The Copenhagen Centre on Energy Efficiency, a partnership between the United Nations Environment Programme and the Technical University of Denmark, is a research and advisory work on climate, energy and sustainable development. Gabriela Prata Dias, head of the centre, and Xiao Wang, programme officer, stress that environmental sustainability should be considered as one of the principles towards responsible development and application of AI:

  • “It is important to note that AI is not only just a tool but a resource demander…[and] the benefits of using such technology should outweigh its drawbacks.”

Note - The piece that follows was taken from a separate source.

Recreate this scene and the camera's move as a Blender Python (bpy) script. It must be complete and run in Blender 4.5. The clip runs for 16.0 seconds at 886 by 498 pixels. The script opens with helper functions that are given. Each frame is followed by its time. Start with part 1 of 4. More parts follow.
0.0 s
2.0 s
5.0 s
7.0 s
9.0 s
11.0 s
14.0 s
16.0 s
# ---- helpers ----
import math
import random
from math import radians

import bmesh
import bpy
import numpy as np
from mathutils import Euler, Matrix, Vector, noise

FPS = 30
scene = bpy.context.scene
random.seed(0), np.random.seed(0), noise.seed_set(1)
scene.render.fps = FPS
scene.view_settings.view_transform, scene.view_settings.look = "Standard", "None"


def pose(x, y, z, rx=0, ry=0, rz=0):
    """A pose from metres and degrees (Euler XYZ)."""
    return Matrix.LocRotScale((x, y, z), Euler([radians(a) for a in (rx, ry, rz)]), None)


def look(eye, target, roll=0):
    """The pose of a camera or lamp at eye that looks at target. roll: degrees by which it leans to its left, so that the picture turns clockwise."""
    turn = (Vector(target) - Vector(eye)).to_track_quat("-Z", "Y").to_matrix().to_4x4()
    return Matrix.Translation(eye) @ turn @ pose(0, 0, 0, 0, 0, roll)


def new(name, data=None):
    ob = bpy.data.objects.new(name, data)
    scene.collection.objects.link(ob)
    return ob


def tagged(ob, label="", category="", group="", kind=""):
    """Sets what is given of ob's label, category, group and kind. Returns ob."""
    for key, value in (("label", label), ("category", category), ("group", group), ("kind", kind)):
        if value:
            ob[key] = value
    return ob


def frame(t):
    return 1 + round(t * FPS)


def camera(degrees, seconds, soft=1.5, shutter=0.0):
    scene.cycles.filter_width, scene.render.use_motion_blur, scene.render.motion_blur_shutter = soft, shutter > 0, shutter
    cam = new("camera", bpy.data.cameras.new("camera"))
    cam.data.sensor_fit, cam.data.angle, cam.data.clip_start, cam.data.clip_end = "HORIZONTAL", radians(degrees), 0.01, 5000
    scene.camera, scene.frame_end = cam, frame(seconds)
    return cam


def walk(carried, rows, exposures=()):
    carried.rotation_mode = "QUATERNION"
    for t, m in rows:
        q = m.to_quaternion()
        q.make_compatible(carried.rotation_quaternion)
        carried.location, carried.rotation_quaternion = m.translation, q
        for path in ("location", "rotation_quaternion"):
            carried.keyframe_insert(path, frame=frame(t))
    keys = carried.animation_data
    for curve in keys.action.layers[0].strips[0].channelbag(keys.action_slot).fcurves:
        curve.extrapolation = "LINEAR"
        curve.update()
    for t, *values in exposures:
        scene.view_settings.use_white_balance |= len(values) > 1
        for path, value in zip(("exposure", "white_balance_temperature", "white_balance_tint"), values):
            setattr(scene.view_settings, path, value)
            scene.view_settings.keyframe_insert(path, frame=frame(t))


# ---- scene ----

At the same time, AI development and utilisation breeds a lack of transparency and accountability regarding its environmental impact. Certain companies put their financial well-being and competitive edge ahead of any potential negative effects that AI technologies may have on the environment. Users find it challenging to completely appreciate their environmental footprint due to the complexity of AI systems. Accurate evaluation of their carbon footprint or potential environmental impact is hampered by the secretive methods and hidden data used to train AI models. 

Finally, in order to solve this, more transparent procedures and laws that ensure the creation and application of AI are in line with environmental concerns, are necessary. A responsible approach to AI that prioritizes sustainability will be made possible by working toward greater accountability.